# shell method #2

• Oct 24th 2009, 10:39 PM
abilitiesz
shell method #2
Find the volume of the solid obtained by rotating the region bounded by the given curves about the specified line.

y=x^2
x=y^2

I'm having trouble deciphering on what to do. When I tried to solve it I got 3pi/10. But, I checked it and the answer was incorrect. Can someone show me the steps on how to setup the problem?
• Oct 25th 2009, 06:03 AM
Scott H
First, we note that $y=x^2$ defines a parabola facing up, while $x=y^2$ defines a parabola facing right. These two curves intersect at $(0,0)$ and $(1,1)$, defining a small region between these two points.

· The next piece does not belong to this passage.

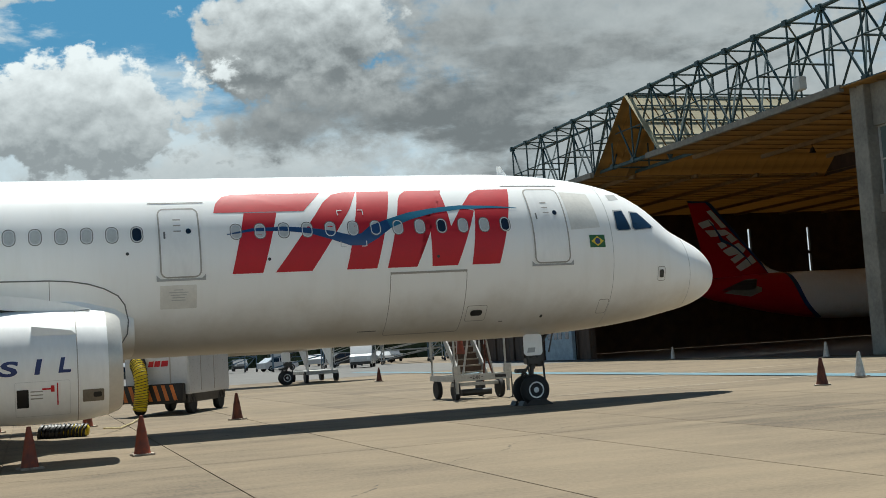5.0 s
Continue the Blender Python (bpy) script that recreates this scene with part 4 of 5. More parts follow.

To find the volume of revolution about the line $x=-1$, we may use the Disc Method:

$\int_0^1(\pi(\sqrt{y}+1)^2-\pi(y^2+1)^2)\,dy.\;\;\;\;\;\;\;\;\;\;(\mbox{formu la used: }(\pi {r_2}^2-\pi {r_1}^2)\,dy)$

Or, alternatively, we may use the Shell Method:

$\int_0^1 2\pi(x+1)(\sqrt{x}-x^2)\,dx.\;\;\;\;\;\;\;\;\;\;(\mbox{formula used: }2\pi rh\,dx)$
• Oct 25th 2009, 06:05 AM
tom@ballooncalculus
(Scrubbed)

Sorry, yes, rotation unnecessary... I read x = -1 as y = -x!